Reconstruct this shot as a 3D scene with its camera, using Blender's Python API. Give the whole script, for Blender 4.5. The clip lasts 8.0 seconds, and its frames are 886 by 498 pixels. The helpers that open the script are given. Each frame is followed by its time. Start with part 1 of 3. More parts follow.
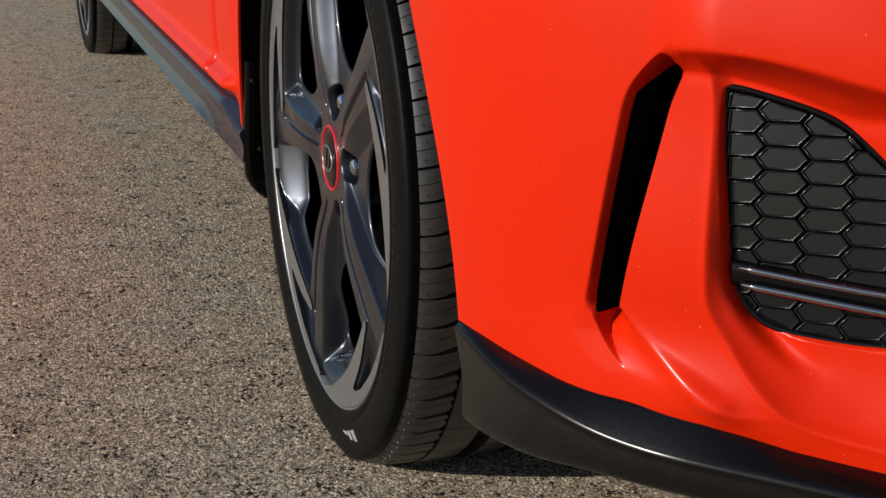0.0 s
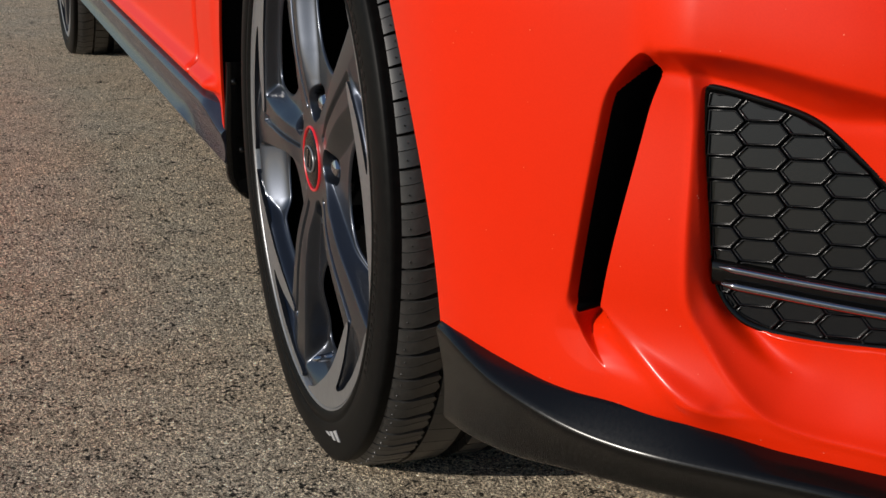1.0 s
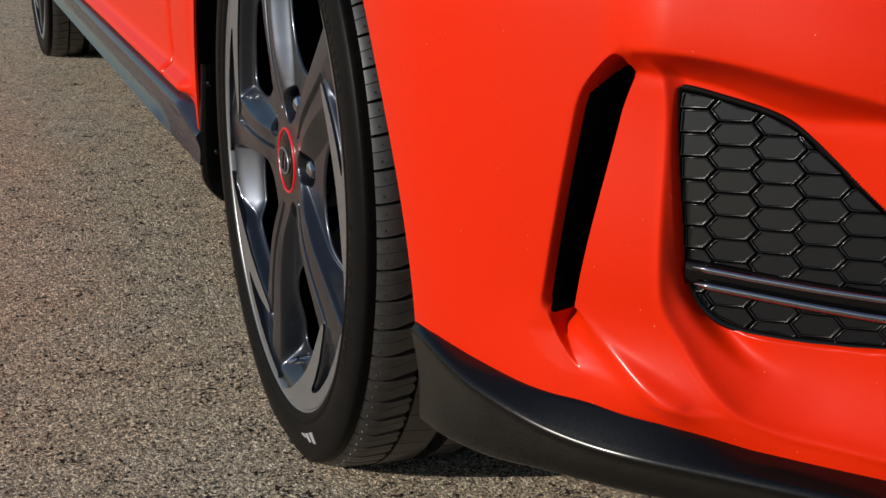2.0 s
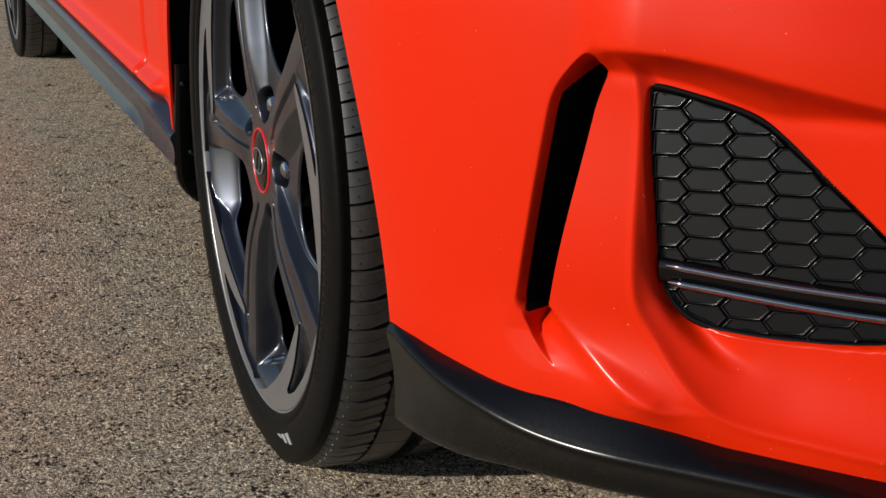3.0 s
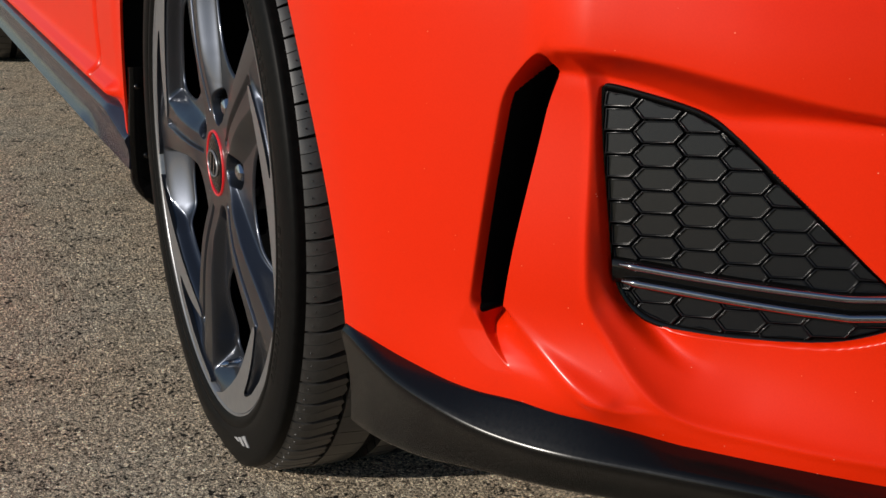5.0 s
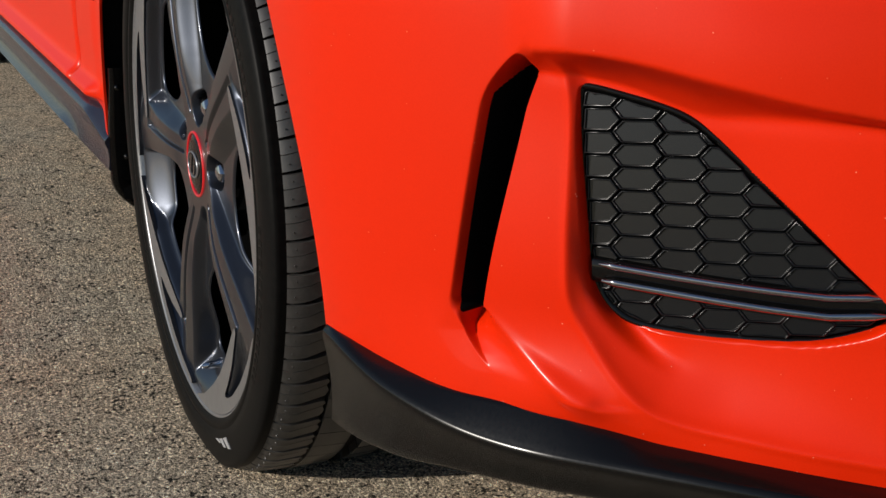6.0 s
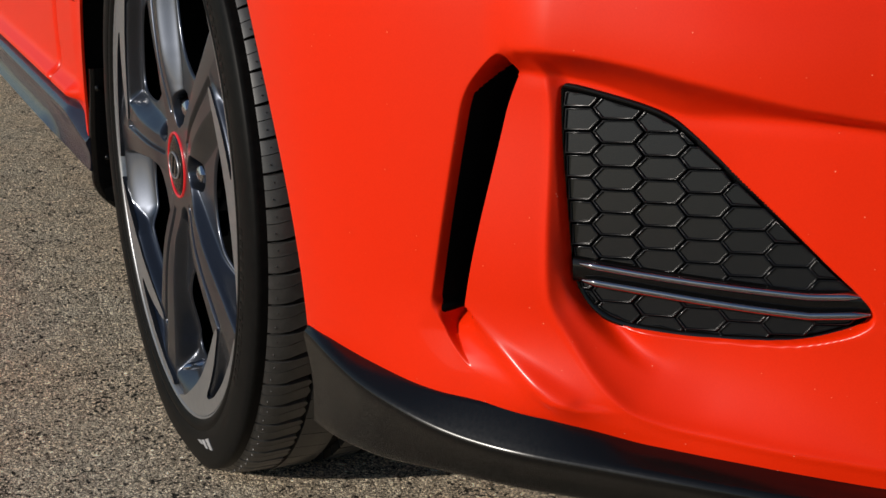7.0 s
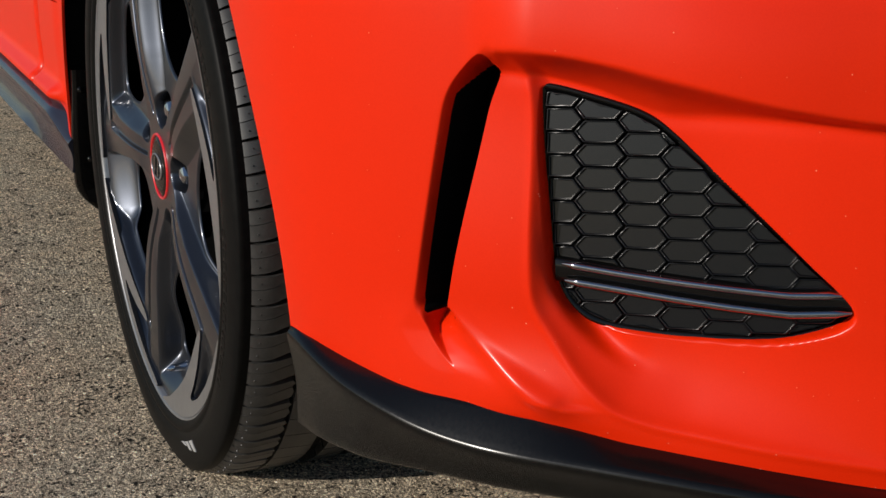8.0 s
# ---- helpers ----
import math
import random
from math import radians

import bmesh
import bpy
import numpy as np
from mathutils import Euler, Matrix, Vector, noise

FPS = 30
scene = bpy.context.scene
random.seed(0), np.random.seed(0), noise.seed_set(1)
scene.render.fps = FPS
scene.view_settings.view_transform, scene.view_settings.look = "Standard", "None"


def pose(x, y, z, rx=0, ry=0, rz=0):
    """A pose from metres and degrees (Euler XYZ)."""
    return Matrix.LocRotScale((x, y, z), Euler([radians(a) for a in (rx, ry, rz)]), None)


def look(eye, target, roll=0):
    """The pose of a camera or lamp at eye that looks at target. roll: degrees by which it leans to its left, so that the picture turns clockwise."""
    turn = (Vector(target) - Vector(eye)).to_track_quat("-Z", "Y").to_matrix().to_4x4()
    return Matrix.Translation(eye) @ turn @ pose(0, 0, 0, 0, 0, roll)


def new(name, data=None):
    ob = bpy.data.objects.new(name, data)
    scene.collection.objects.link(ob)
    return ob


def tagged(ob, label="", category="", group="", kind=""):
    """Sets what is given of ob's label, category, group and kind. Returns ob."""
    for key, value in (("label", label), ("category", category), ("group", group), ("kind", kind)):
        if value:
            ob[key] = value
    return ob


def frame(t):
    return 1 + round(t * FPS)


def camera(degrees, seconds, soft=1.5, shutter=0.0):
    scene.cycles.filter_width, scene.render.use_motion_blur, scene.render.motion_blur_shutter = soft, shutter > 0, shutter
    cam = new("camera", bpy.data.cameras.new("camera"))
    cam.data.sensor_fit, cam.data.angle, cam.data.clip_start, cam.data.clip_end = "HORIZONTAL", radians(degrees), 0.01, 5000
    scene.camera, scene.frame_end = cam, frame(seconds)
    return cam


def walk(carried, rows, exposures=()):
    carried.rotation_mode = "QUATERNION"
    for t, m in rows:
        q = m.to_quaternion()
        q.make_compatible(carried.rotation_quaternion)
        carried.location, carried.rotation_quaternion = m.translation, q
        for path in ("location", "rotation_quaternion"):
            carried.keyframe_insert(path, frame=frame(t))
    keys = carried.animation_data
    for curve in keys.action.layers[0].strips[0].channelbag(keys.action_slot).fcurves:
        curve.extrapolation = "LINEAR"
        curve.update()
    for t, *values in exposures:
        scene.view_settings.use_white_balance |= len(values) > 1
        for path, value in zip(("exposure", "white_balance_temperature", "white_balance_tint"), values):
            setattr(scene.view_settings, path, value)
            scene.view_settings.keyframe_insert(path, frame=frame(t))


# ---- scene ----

==================================================

• Direction:
From the first line of the material down to the line containing "scene = bpy.context.scene", inclusive, return each line exactly, skipping any picture.

• Exercise output:
Reconstruct this shot as a 3D scene with its camera, using Blender's Python API. Give the whole script, for Blender 4.5. The clip lasts 8.0 seconds, and its frames are 886 by 498 pixels. The helpers that open the script are given. Each frame is followed by its time. Start with part 1 of 3. More parts follow.
0.0 s
1.0 s
2.0 s
3.0 s
5.0 s
6.0 s
7.0 s
8.0 s
# ---- helpers ----
import math
import random
from math import radians

import bmesh
import bpy
import numpy as np
from mathutils import Euler, Matrix, Vector, noise

FPS = 30
scene = bpy.context.scene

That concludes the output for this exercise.